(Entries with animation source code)
— Begin —

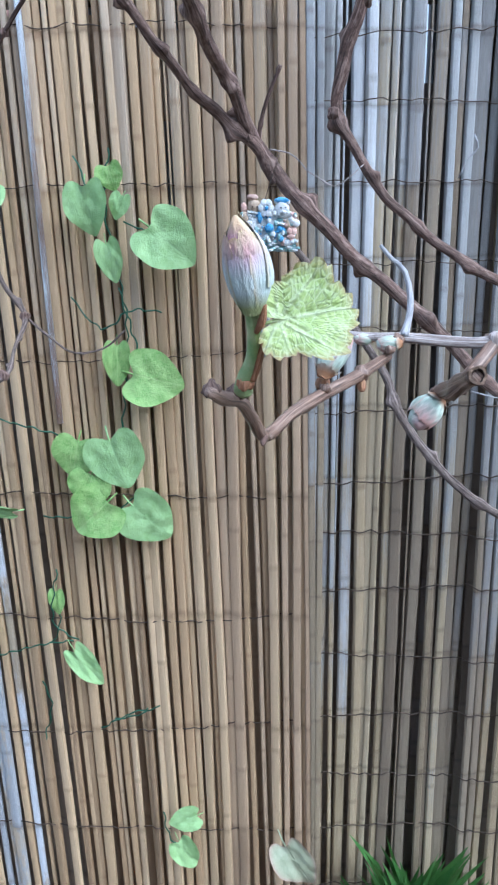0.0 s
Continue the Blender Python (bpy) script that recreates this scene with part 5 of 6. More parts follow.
def bud(owner, at, tip, length, width, tone):
    """A bud on a short woody foot, sizes in millimetres."""
    made[0] += 1
    if tone in ("bud", "bud_green") and length > 12:
        length, width = length * (0.84 if at[0] > -0.25 else 0.68), width * (0.9 if at[0] > -0.25 else 0.7)
    big = tone == "bud_big"
    shape = "torn" if big else "open" if tone in ("bud", "bud_green") and length > 13 and (at[0] > 0.1 or at[1] > 0.43) else "tight"
    me = bud_mesh("bud", length / 1000, width / 1000 * (1.0 if big else 1.15 if shape == "open" else 1.05), made[0], 4.0, shape)
    m = along_frame(at, tip, (0.2, -1, 0.3)) @ pose(0, 0, 0, -90) @ pose(0, 0, 0, 0, 0, 0 if big else made[0] * 40)
    ob = part("bud", me, M[tone], canes[owner], BUD_LABEL[tone], m)
    if shape == "open" and length > 13:
        way = Vector(tip).normalized()
        out = (m.to_3x3() @ Vector((math.cos(made[0]), math.sin(made[0]), 0))).normalized()
        start = Vector(at) + way * length * 0.0003 + out * width * 0.0003
        if at[0] < -0.25:
            leaf(owner, start, way - out * 0.7, out + way * 0.3, length * 0.9, "vine_leaf_gold")
        leaf(owner, start, way + out * 0.8, out - way * 0.4, length * 0.6, ("vine_leaf", "vine_leaf_gold", "vine_leaf_pale")[made[0] % 3])
    return ob


bud("near_spur", (0.0025, 0.2825, 1.3163), (-0.06, -0.20, 0.98), 23.0, 11.2, "bud_big")
leaf("near_spur", (0.0082, 0.286, 1.3140), (0.94, 0.32, 0.10), (0.20, -0.92, 0.34), 25, "vine_leaf_down")
bud("near_spur", (0.025, 0.362, 1.281), (0.46, 0.34, 0.82), 21.8, 10.9, "bud")
bud("near_spur", (0.025, 0.366, 1.275), (0.10, 0.38, 0.92), 5.2, 5.2, "bud_orange")
bud("near_spur", (0.041, 0.385, 1.275), (0.02, -0.51, -0.86), 6.1, 3.2, "bud_orange")
bud("near_spur", (0.005, 0.326, 1.2725), (-0.30, -0.52, -0.80), 4.2, 2.0, "bark")
bud("near_cane_left", (0.059, 0.402, 1.284), (-0.99, 0.14, -0.05), 10.6, 7.1, "bud")
bud("near_cane_left", (0.049, 0.407, 1.285), (-0.99, -0.11, 0.09), 9.0, 4.9, "bud")
bud("near_stub", (0.0585, 0.331, 1.2815), (-0.72, -0.38, -0.58), 15.5, 10.4, "bud")
bud("near_cane", (0.195, 0.444, 1.290), (-0.14, 0.50, 0.85), 20.0, 11.0, "bud")
bud("near_cane", (0.194, 0.408, 1.296), (-0.95, 0.06, 0.32), 12.5, 7.5, "bud")
bud("near_cane", (0.143, 0.424, 1.292), (-0.60, 0.28, 0.75), 5.5, 4.7, "bud_orange")
leaf("near_cane", (0.219, 0.405, 1.324), (-0.23, 0.14, 0.96), (0.05, -0.87, 0.48), 21, "vine_leaf")
leaf("near_cane", (0.225, 0.402, 1.322), (0.85, -0.10, -0.52), (0.08, -0.99, 0.07), 18, "vine_leaf")
bud("riser", (0.269, 0.410, 1.327), (-0.43, 0.31, 0.85), 25.7, 10.8, "bud")
bud("riser", (0.270, 0.408, 1.328), (0.34, 0.12, 0.93), 14.7, 8.3, "bud_green")
bud("cut_cane", (0.277, 0.372, 1.306), (-0.66, 0.24, 0.72), 35.7, 12.5, "bud")
bud("cut_cane", (0.280, 0.390, 1.318), (0.99, 0.03, -0.11), 10.1, 4.0, "bud_orange")
bud("red_cane", (0.263, 0.442, 1.399), (-0.91, -0.13, 0.38), 33.3, 10.8, "bud_green")
bud("red_cane", (0.265, 0.442, 1.401), (0.81, 0.17, 0.56), 5.0, 3.4, "bark")
leaf("mid_twig", (0.242, 0.690, 1.355), (-0.76, 0.11, 0.65), (-0.02, -0.98, 0.20), 26, "vine_leaf")
leaf("mid_twig", (0.240, 0.700, 1.353), (-0.05, 0.13, 0.99), (0.30, -0.83, 0.48), 26, "vine_leaf")
leaf("mid_twig", (0.244, 0.695, 1.352), (0.77, 0.06, 0.63), (0.19, -0.92, 0.35), 20, "vine_leaf_pale")
bud("mid_twig", (0.244, 0.690, 1.348), (-0.35, 0.32, 0.88), 14.8, 13.5, "bud")
bud("mid_twig", (0.232, 0.700, 1.366), (-0.42, 0.24, 0.88), 16.9, 12.4, "bud")
leaf("mid_twig2", (0.316, 0.470, 1.386), (-0.79, 0.11, 0.60), (-0.29, -0.96, 0.03), 20, "vine_leaf_gold")
leaf("mid_twig2", (0.316, 0.475, 1.389), (-0.18, 0.14, 0.97), (-0.29, -0.92, 0.25), 16, "vine_leaf_gold")
leaf("mid_twig2", (0.318, 0.455, 1.390), (-0.06, -0.13, -0.99), (0.18, -0.98, -0.06), 15, "vine_leaf")
bud("mid_twig2", (0.305, 0.480, 1.393), (-0.67, -0.08, 0.74), 16.3, 9.2, "bud")
bud("mid_twig2", (0.318, 0.480, 1.408), (0.52, -0.09, 0.85), 11.5, 7.4, "bud")
bud("cut_right", (0.379, 0.470, 1.375), (0.96, -0.15, 0.24), 21.0, 12.8, "bud_green")
bud("cut_right", (0.357, 0.505, 1.420), (0.50, 0.31, 0.81), 16.0, 11.5, "bud")
bud("cut_right", (0.419, 0.437, 1.355), (0.98, -0.09, -0.15), 8.8, 3.5, "bark")
bud("red_cane", (0.350, 0.443, 1.285), (0.07, 0.19, 0.98), 9.8, 5.3, "bud_green")
bud("right_cane", (0.495, 0.600, 1.325), (-0.33, 0.04, 0.94), 26.3, 10.0, "bud")
bud("right_cane", (0.433, 0.595, 1.468), (0.18, 0.13, 0.98), 23.3, 9.7, "bud")
bud("right_cane", (0.433, 0.598, 1.470), (-0.90, -0.01, 0.43), 9.5, 4.6, "bud_green")
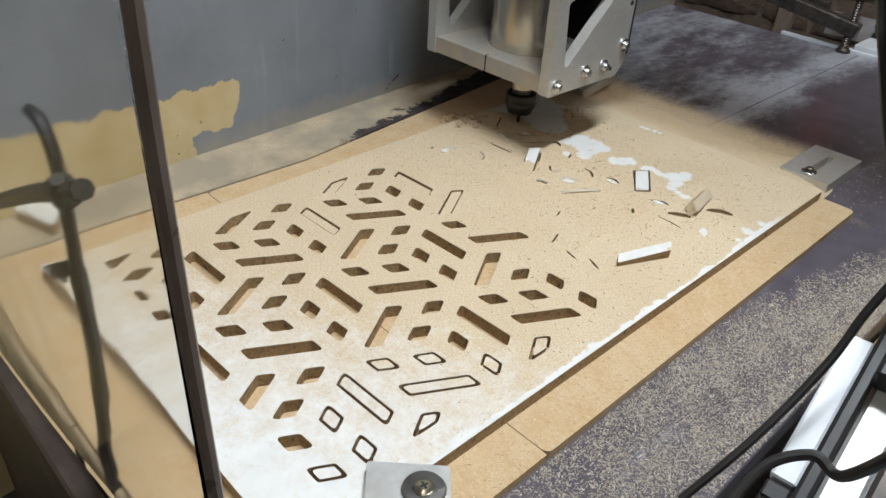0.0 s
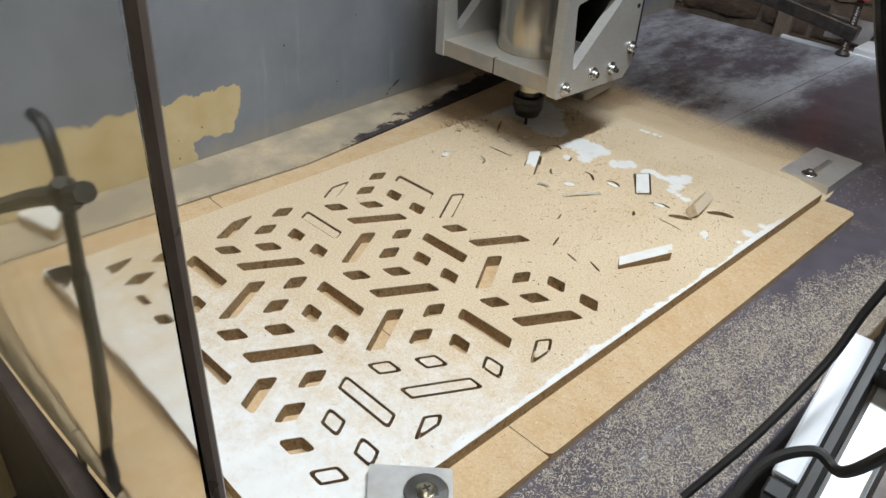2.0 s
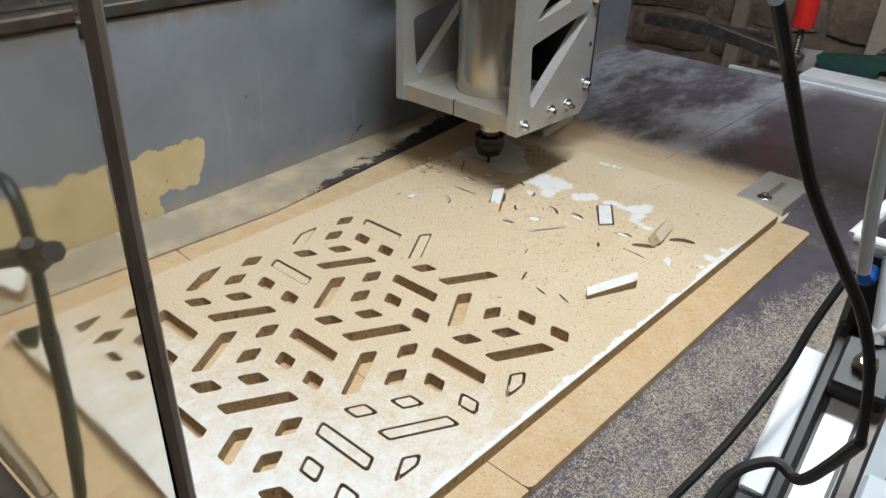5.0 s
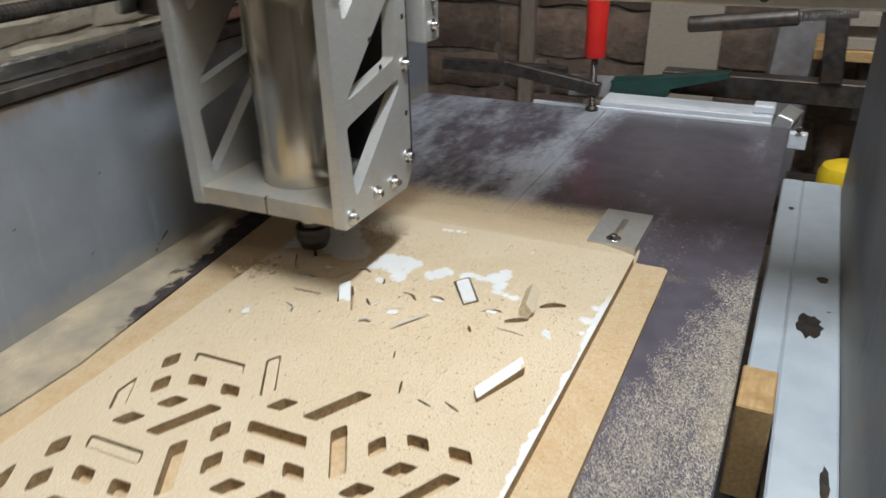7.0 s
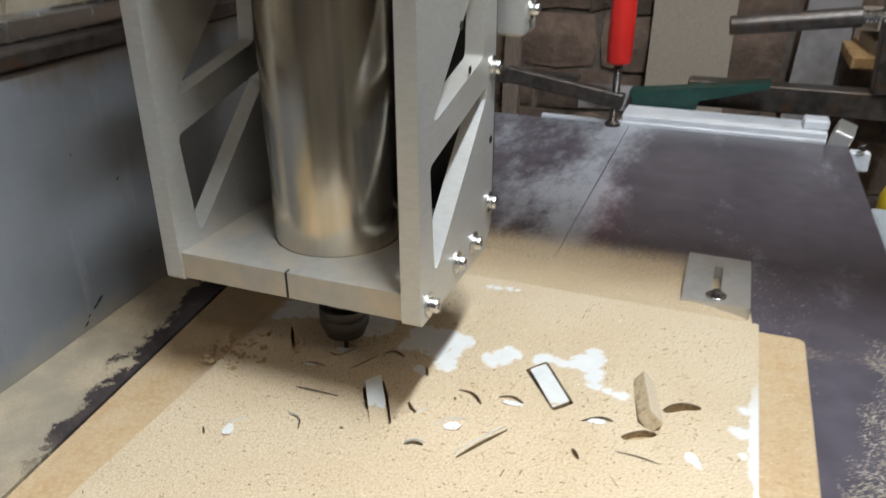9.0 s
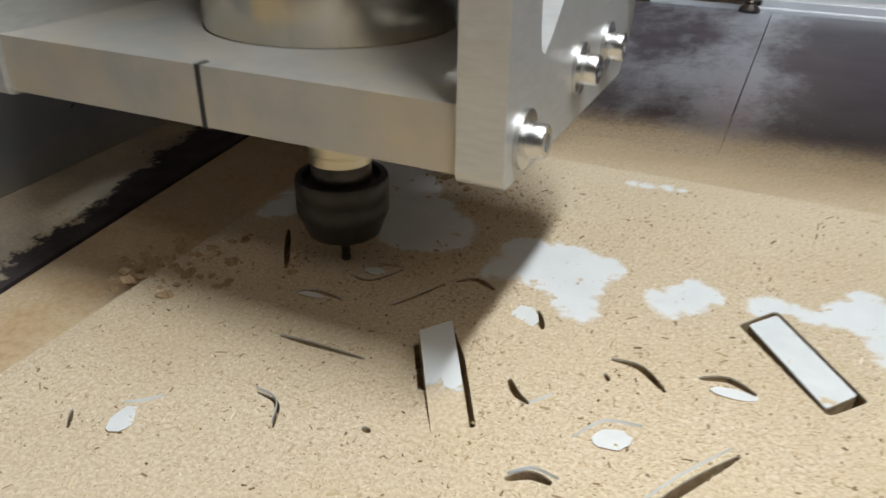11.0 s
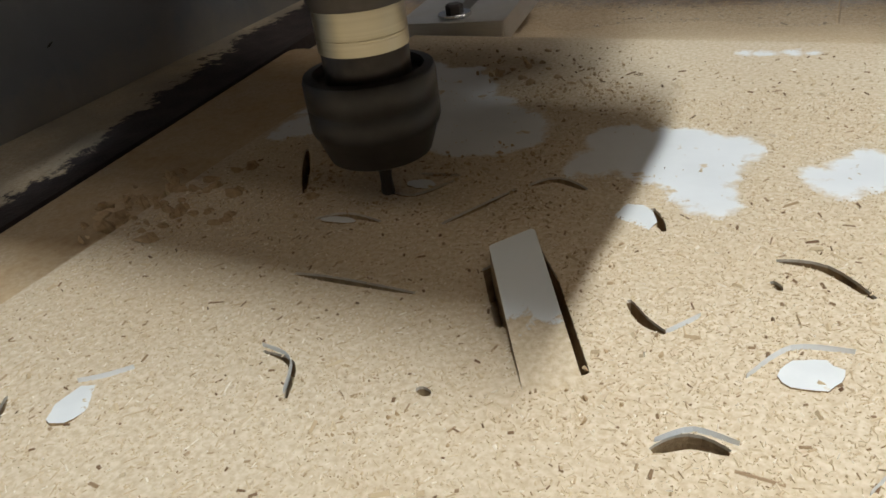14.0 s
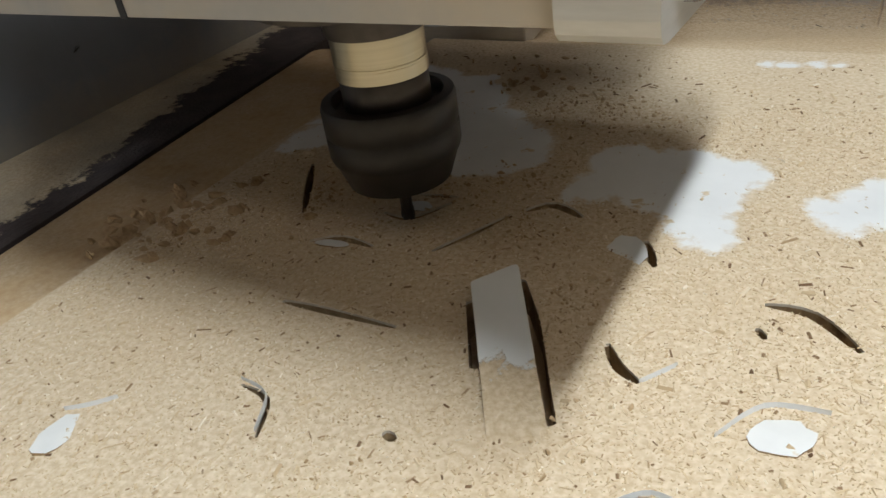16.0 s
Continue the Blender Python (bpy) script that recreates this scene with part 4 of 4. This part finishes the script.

— End —

*WHAT TO PRODUCE*: Without including any pictures, reproduce the listing exactly.

*RESULT OF THIS EXERCISE*:
0.0 s
Continue the Blender Python (bpy) script that recreates this scene with part 5 of 6. More parts follow.
def bud(owner, at, tip, length, width, tone):
    """A bud on a short woody foot, sizes in millimetres."""
    made[0] += 1
    if tone in ("bud", "bud_green") and length > 12:
        length, width = length * (0.84 if at[0] > -0.25 else 0.68), width * (0.9 if at[0] > -0.25 else 0.7)
    big = tone == "bud_big"
    shape = "torn" if big else "open" if tone in ("bud", "bud_green") and length > 13 and (at[0] > 0.1 or at[1] > 0.43) else "tight"
    me = bud_mesh("bud", length / 1000, width / 1000 * (1.0 if big else 1.15 if shape == "open" else 1.05), made[0], 4.0, shape)
    m = along_frame(at, tip, (0.2, -1, 0.3)) @ pose(0, 0, 0, -90) @ pose(0, 0, 0, 0, 0, 0 if big else made[0] * 40)
    ob = part("bud", me, M[tone], canes[owner], BUD_LABEL[tone], m)
    if shape == "open" and length > 13:
        way = Vector(tip).normalized()
        out = (m.to_3x3() @ Vector((math.cos(made[0]), math.sin(made[0]), 0))).normalized()
        start = Vector(at) + way * length * 0.0003 + out * width * 0.0003
        if at[0] < -0.25:
            leaf(owner, start, way - out * 0.7, out + way * 0.3, length * 0.9, "vine_leaf_gold")
        leaf(owner, start, way + out * 0.8, out - way * 0.4, length * 0.6, ("vine_leaf", "vine_leaf_gold", "vine_leaf_pale")[made[0] % 3])
    return ob


bud("near_spur", (0.0025, 0.2825, 1.3163), (-0.06, -0.20, 0.98), 23.0, 11.2, "bud_big")
leaf("near_spur", (0.0082, 0.286, 1.3140), (0.94, 0.32, 0.10), (0.20, -0.92, 0.34), 25, "vine_leaf_down")
bud("near_spur", (0.025, 0.362, 1.281), (0.46, 0.34, 0.82), 21.8, 10.9, "bud")
bud("near_spur", (0.025, 0.366, 1.275), (0.10, 0.38, 0.92), 5.2, 5.2, "bud_orange")
bud("near_spur", (0.041, 0.385, 1.275), (0.02, -0.51, -0.86), 6.1, 3.2, "bud_orange")
bud("near_spur", (0.005, 0.326, 1.2725), (-0.30, -0.52, -0.80), 4.2, 2.0, "bark")
bud("near_cane_left", (0.059, 0.402, 1.284), (-0.99, 0.14, -0.05), 10.6, 7.1, "bud")
bud("near_cane_left", (0.049, 0.407, 1.285), (-0.99, -0.11, 0.09), 9.0, 4.9, "bud")
bud("near_stub", (0.0585, 0.331, 1.2815), (-0.72, -0.38, -0.58), 15.5, 10.4, "bud")
bud("near_cane", (0.195, 0.444, 1.290), (-0.14, 0.50, 0.85), 20.0, 11.0, "bud")
bud("near_cane", (0.194, 0.408, 1.296), (-0.95, 0.06, 0.32), 12.5, 7.5, "bud")
bud("near_cane", (0.143, 0.424, 1.292), (-0.60, 0.28, 0.75), 5.5, 4.7, "bud_orange")
leaf("near_cane", (0.219, 0.405, 1.324), (-0.23, 0.14, 0.96), (0.05, -0.87, 0.48), 21, "vine_leaf")
leaf("near_cane", (0.225, 0.402, 1.322), (0.85, -0.10, -0.52), (0.08, -0.99, 0.07), 18, "vine_leaf")
bud("riser", (0.269, 0.410, 1.327), (-0.43, 0.31, 0.85), 25.7, 10.8, "bud")
bud("riser", (0.270, 0.408, 1.328), (0.34, 0.12, 0.93), 14.7, 8.3, "bud_green")
bud("cut_cane", (0.277, 0.372, 1.306), (-0.66, 0.24, 0.72), 35.7, 12.5, "bud")
bud("cut_cane", (0.280, 0.390, 1.318), (0.99, 0.03, -0.11), 10.1, 4.0, "bud_orange")
bud("red_cane", (0.263, 0.442, 1.399), (-0.91, -0.13, 0.38), 33.3, 10.8, "bud_green")
bud("red_cane", (0.265, 0.442, 1.401), (0.81, 0.17, 0.56), 5.0, 3.4, "bark")
leaf("mid_twig", (0.242, 0.690, 1.355), (-0.76, 0.11, 0.65), (-0.02, -0.98, 0.20), 26, "vine_leaf")
leaf("mid_twig", (0.240, 0.700, 1.353), (-0.05, 0.13, 0.99), (0.30, -0.83, 0.48), 26, "vine_leaf")
leaf("mid_twig", (0.244, 0.695, 1.352), (0.77, 0.06, 0.63), (0.19, -0.92, 0.35), 20, "vine_leaf_pale")
bud("mid_twig", (0.244, 0.690, 1.348), (-0.35, 0.32, 0.88), 14.8, 13.5, "bud")
bud("mid_twig", (0.232, 0.700, 1.366), (-0.42, 0.24, 0.88), 16.9, 12.4, "bud")
leaf("mid_twig2", (0.316, 0.470, 1.386), (-0.79, 0.11, 0.60), (-0.29, -0.96, 0.03), 20, "vine_leaf_gold")
leaf("mid_twig2", (0.316, 0.475, 1.389), (-0.18, 0.14, 0.97), (-0.29, -0.92, 0.25), 16, "vine_leaf_gold")
leaf("mid_twig2", (0.318, 0.455, 1.390), (-0.06, -0.13, -0.99), (0.18, -0.98, -0.06), 15, "vine_leaf")
bud("mid_twig2", (0.305, 0.480, 1.393), (-0.67, -0.08, 0.74), 16.3, 9.2, "bud")
bud("mid_twig2", (0.318, 0.480, 1.408), (0.52, -0.09, 0.85), 11.5, 7.4, "bud")
bud("cut_right", (0.379, 0.470, 1.375), (0.96, -0.15, 0.24), 21.0, 12.8, "bud_green")
bud("cut_right", (0.357, 0.505, 1.420), (0.50, 0.31, 0.81), 16.0, 11.5, "bud")
bud("cut_right", (0.419, 0.437, 1.355), (0.98, -0.09, -0.15), 8.8, 3.5, "bark")
bud("red_cane", (0.350, 0.443, 1.285), (0.07, 0.19, 0.98), 9.8, 5.3, "bud_green")
bud("right_cane", (0.495, 0.600, 1.325), (-0.33, 0.04, 0.94), 26.3, 10.0, "bud")
bud("right_cane", (0.433, 0.595, 1.468), (0.18, 0.13, 0.98), 23.3, 9.7, "bud")
bud("right_cane", (0.433, 0.598, 1.470), (-0.90, -0.01, 0.43), 9.5, 4.6, "bud_green")
0.0 s
2.0 s
5.0 s
7.0 s
9.0 s
11.0 s
14.0 s
16.0 s
Continue the Blender Python (bpy) script that recreates this scene with part 4 of 4. This part finishes the script.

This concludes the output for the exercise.